British comedian Russell Brand took the stage at the end of the FX press tour to give TV critics a taste of his late-night talk show Strangely Uplifting (premiering in April), and wound up also giving them a trippy tour of his brain that had them chortling and shaking their heads. Here are the highlights:
• The show — which will shoot episodes two to three days in advance — will rely generously on interaction with a studio audience. “Basically it’s about the audience and Russell,” said exec producer/director Troy Miller. “We’re going to talk about things that are happening in the news and we’re going to talk about things that interest Russ…. It’s going to be soft news, hard news.” Brand later added: “You know how Louie is to the convention of sitcom, I would like this to be sort of news and topical comedy, very deconstructive, brilliantly put together by Troy… stripped of all nonsense, stripped of all subterfuge, no ‘Hello, coming up after the break,’ none of that rhubarb, just truth and beauty and humor.’”
• Of his outsized persona, he noted: “All I know is that my standup comedy is ‑‑ what my goal is, is to acknowledge that within each of us is a divine and beautiful light through truth and authenticity. And being funny, we can connect this light and change, I believe, the tenure and frequency of our consciousness. That may seem like a noble objective on FX, but we’ll give it a whirl.” Brand explained that he’s approaching this gig from the “perspective an alien trying to understand this peculiar time, this peculiar country” and likened himself to Mork, Robin Williams’ extraterrestrial character from Mork & Mindy.
• When a reporter slyly asked how Brand was doing – a thinly veiled nod to his filing for divorce from Katy Perry last month – he answered, “I’m quite well,” before elaboarting (somewhat): “Because of ‘events’… I suppose what you’re doing is you’re making the mistake as seeing time as linear. The brilliant American author Kurt Vonnegut, he’ll tell you that if you imagine reality as experienced simultaneously, events become redundant.” Later in the session, when asked if he’d address events from his life on the show, he noted: “If I had done something actually newsworthy, in some bizarre world, then I would cover it. But if it was just more lacquered nonsense designed to distract us from truth, then I would wisely ignore it.”
• Brand poked fun at the Republican presidential candidates, noting of Romney: “I know that he is so rich that even the one percent to him would seem like peasants…. Like, other billionaires must sicken him with their depravity.
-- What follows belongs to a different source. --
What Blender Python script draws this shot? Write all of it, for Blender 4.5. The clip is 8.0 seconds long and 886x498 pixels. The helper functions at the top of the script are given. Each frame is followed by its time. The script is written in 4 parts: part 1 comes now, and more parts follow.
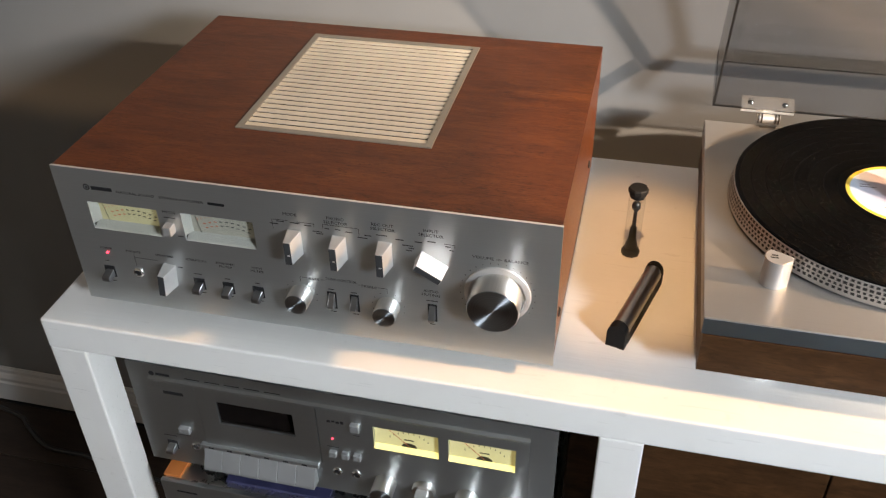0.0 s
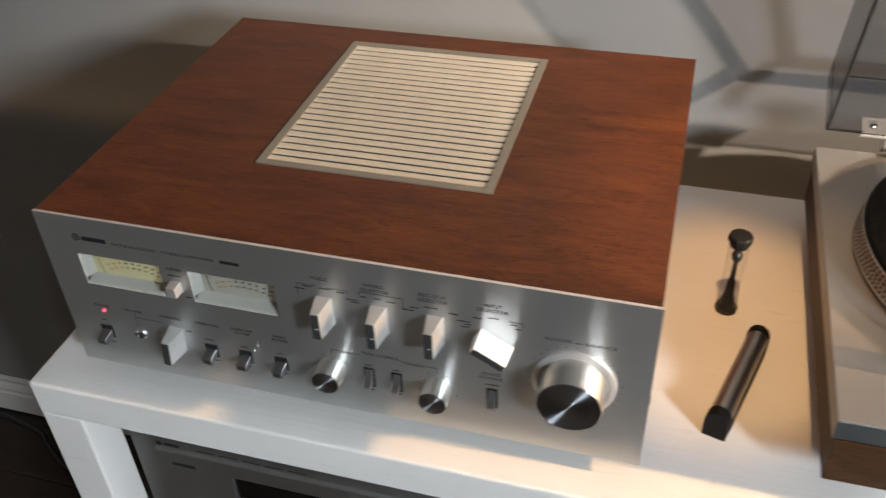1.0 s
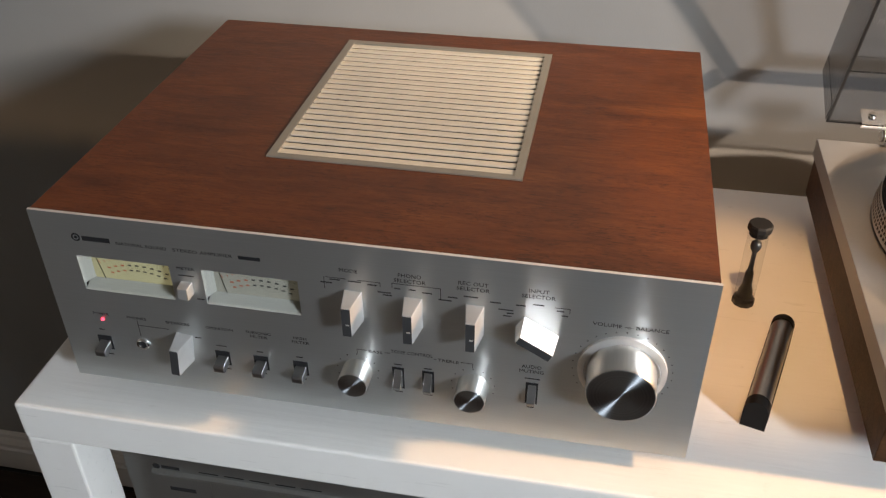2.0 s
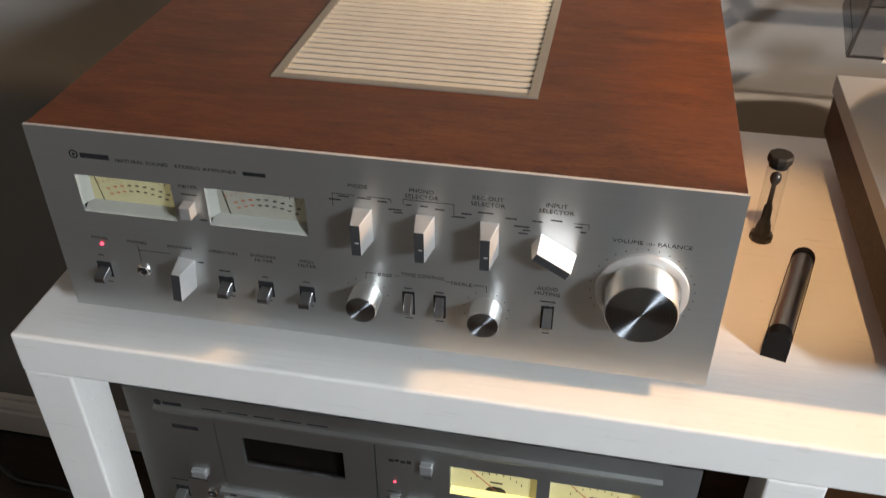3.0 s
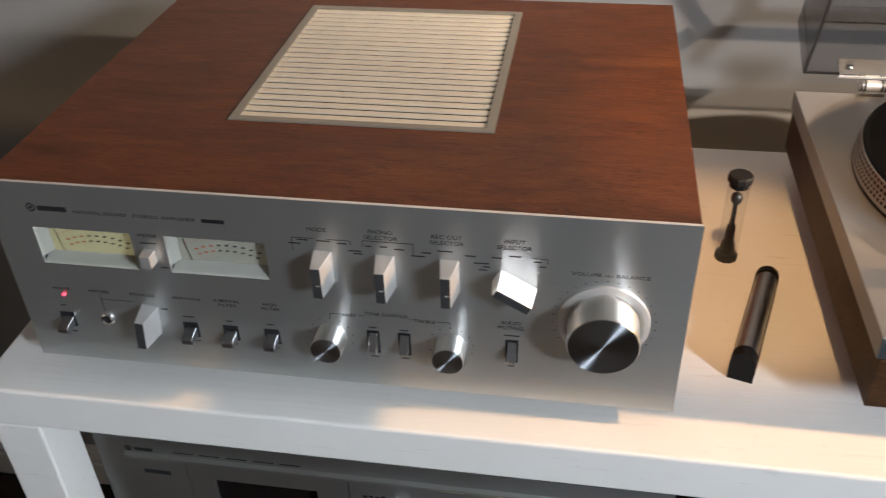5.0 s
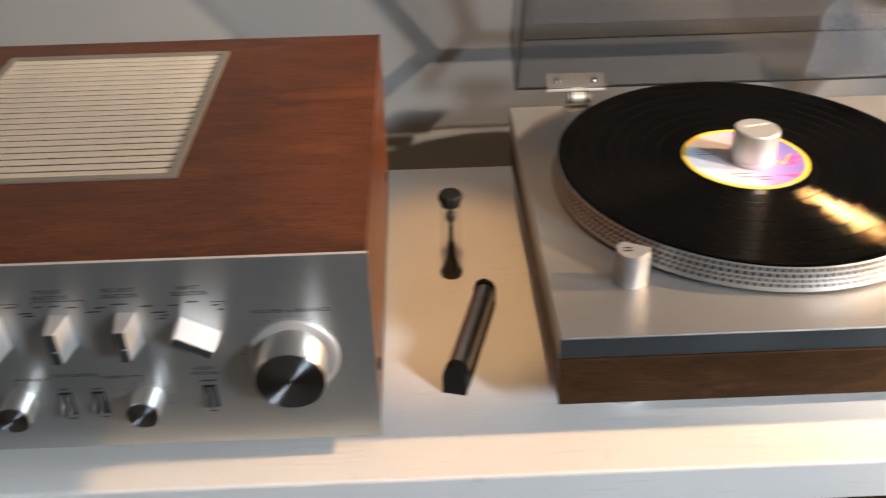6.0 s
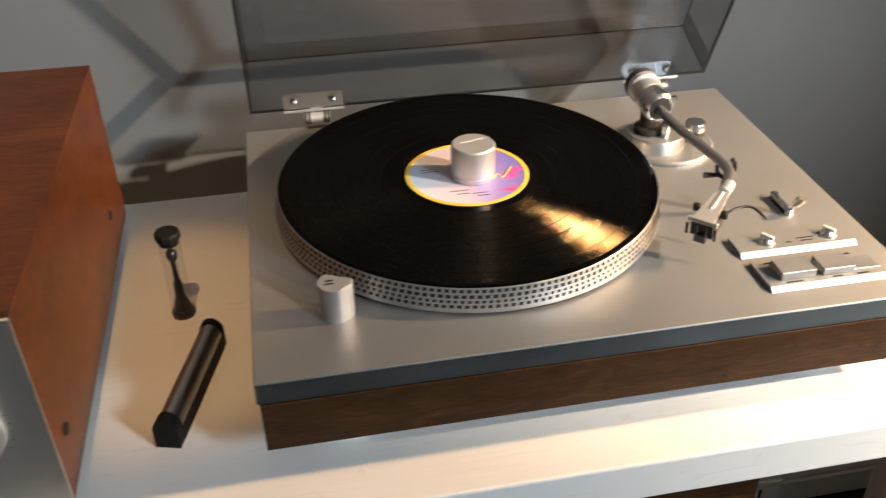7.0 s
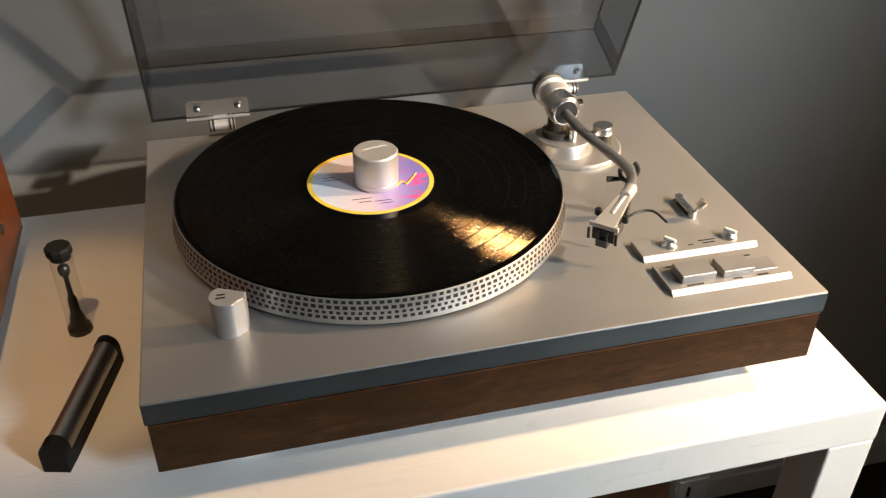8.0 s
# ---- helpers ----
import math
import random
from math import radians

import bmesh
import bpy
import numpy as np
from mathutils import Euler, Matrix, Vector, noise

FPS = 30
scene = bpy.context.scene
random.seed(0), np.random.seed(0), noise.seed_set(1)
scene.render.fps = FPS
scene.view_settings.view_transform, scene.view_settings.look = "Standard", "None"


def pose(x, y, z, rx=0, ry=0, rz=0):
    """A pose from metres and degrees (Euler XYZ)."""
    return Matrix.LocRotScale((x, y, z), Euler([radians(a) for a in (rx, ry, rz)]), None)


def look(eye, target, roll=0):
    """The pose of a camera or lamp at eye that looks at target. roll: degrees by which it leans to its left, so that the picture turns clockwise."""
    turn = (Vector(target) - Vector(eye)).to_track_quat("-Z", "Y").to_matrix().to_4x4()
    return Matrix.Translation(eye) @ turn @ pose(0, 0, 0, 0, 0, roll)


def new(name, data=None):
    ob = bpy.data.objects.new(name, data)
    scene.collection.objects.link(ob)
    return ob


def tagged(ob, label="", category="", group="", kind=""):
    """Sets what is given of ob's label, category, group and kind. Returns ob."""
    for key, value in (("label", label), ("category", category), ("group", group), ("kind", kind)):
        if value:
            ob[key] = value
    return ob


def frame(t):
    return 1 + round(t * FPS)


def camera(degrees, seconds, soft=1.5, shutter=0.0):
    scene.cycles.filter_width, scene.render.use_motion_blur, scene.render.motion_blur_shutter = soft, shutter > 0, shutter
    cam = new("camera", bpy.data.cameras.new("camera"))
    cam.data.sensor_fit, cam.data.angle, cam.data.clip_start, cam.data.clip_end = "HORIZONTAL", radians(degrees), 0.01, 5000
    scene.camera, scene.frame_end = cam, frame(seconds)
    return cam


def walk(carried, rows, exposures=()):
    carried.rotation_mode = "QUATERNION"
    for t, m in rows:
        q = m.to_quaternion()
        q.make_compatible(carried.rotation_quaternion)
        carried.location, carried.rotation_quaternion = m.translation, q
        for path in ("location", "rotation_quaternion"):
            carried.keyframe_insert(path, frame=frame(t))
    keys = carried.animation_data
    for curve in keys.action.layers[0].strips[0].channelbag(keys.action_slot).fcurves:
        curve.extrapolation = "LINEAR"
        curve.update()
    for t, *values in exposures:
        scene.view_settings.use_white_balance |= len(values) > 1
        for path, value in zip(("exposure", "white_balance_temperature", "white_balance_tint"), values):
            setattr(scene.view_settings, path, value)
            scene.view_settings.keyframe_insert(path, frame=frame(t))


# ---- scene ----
cam = camera(52.7, 8.0, soft=1.2, shutter=0.45)
PATH = [
    (0, (0.507, -0.587, 0.579), (0.121, 0.973, -0.611), -1.0),
    (0.5, (0.492, -0.512, 0.566), (0.078, 1.018, -0.653), -1.1),
    (1, (0.452, -0.434, 0.545), (-0.012, 1.072, -0.686), -2.2),
    (1.2, (0.421, -0.434, 0.532), (-0.015, 1.094, -0.682), -1.9),
    (2.5, (0.376, -0.456, 0.476), (0.073, 1.149, -0.678), -0.1),
    (3, (0.372, -0.457, 0.448), (0.057, 1.124, -0.736), -0.2),
    (3.5, (0.372, -0.451, 0.442), (0.057, 1.107, -0.772), -0.7),
    (4, (0.373, -0.446, 0.457), (0.047, 1.125, -0.737), -1.2),
    (4.2, (0.371, -0.444, 0.46), (0.041, 1.135, -0.724), -1.2),
    (5.3, (0.408, -0.445, 0.467), (0.175, 1.168, -0.692), -2.3),
    (5.5, (0.43, -0.445, 0.47), (0.26, 1.181, -0.682), -2.2),
    (5.7, (0.457, -0.441, 0.469), (0.366, 1.199, -0.671), -2.1),
    (6, (0.497, -0.437, 0.468), (0.531, 1.213, -0.66), -1.4),
    (6.5, (0.57, -0.429, 0.474), (0.758, 1.206, -0.662), -1.1),
    (7, (0.623, -0.416, 0.474), (0.929, 1.2, -0.663), -0.6),
    (7.5, (0.647, -0.412, 0.473), (1.028, 1.192, -0.659), 0.0),
    (8, (0.659, -0.411, 0.471), (1.08, 1.182, -0.662), 0.6),
]
# the clip's camera darkens and slightly cools its picture as it turns to the sunlit plinth
LIGHT = [(0.0, 0.72, 7200, 16), (0.5, 0.66, 7200, 16), (1.0, 0.6, 7150, 15), (2.5, 0.64, 7200, 16), (3.0, 0.62, 7250, 16), (3.5, 0.48, 7250, 16), (4.2, 0.54, 7150, 16), (5.5, 0.52, 7000, 16), (6.5, -0.01, 6980, 14), (7.0, -0.19, 6900, 12), (8.0, -0.3, 6850, 11)]
walk(cam, [(t, look(eye, target, roll)) for t, eye, target, roll in PATH], LIGHT)

# ---- light: lamps behind three openings of the unseen right wall, one low and warm, two paler beside it; an added warm ceiling spot ----
world = bpy.data.worlds.new("sky")
scene.world = world
world.use_nodes = True
wn = world.node_tree
sky = wn.nodes.new("ShaderNodeTexSky")
sky.sky_type, sky.sun_disc = "NISHITA", False
sky.sun_elevation = radians(17.0)
sky.sun_rotation = radians(93.0)
wn.links.new(sky.outputs[0], wn.nodes["Background"].inputs[0])
wn.nodes["Background"].inputs[1].default_value = 0.045


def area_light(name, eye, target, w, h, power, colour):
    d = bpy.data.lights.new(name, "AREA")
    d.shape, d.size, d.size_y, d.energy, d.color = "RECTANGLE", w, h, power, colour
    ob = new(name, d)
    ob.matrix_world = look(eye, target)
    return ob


# Small lamps outside the unseen right wall, placed where the cast shadows point.
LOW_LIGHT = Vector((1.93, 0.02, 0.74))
area_light("low_warm_light", LOW_LIGHT, (0.70, 0.10, 0.05), 0.06, 0.06, 33.0, (1.0, 0.645, 0.335))
area_light("front_window_sunlight", (2.05, -0.60, 0.91), (0.59, 0.43, 0.14), 0.035, 0.035, 52.0, (1.0, 0.89, 0.75))
area_light("side_window_skylight", (2.02, -1.55, 1.00), (0.45, 0.2, 0.12), 0.34, 0.34, 46.0, (0.80, 0.96, 1.12))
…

Other billionaires to him would seem like Dickensian street urchins eating gruel with fingerless gloves.” He dinged Newt Gingrich for attacking Romney for speaking in French, and said the former Speaker of the House had a “ludicrously amphibious bizarre name.” Dismissing American politics as “meaningless spectacle,” he ranted: “We don’t any more believe that Mitt Romney, Barack Obama would make any difference at all, whoever is in charge of us, until there is a fundamental spiritual revolution….The whole thing is an illusion. So I’m not going to fill my head with like data about Mitt Romney or the one whose surname sounds like ‘sanitarium.’” He even weighed in on the controversy over Marines urinating on dead bodies in Afghanistan, observing: “It’s bad to wee on a dead body, right? But like it’s worse to kill someone. So it’s like, Why are we more shocked by people pissing on a dead body than killing a live body?”
• Assuring the room that he doesn’t plan to “shine a light on America from a position of judgment,” Brand pointed out that ”this country has been incredibly generous and kind to me. And in many senses I think culturally it’s still the greatest country in the world.” That said, this gem rolled out of his mouth: “I consider contemporary culture to be like a pink pony trotting through the world s—ting glitter into our minds. Glitter affects the synaptic firing of our brains because there’s glitter s— all in the middle of our neurons. We can’t think. They’re filling our minds with s— glitter.”
• Earlier in the day, at a TCA panel for Wilfred, which returns for a second season in June, exec producer David Zuckerman said that “95 percent of the [season 1] cliffhanger is resolved in the premiere. That’s not to say there aren’t new questions asked but we’ll definitely address the cliffhanger in the premiere.” He also noted that the show hopes to bring back guest stars Mary Steenburgen and Dwight Yokum, and cast a “very big” guest for the season premiere. In addition, Wilfred may launch a podcast to accompany each episode.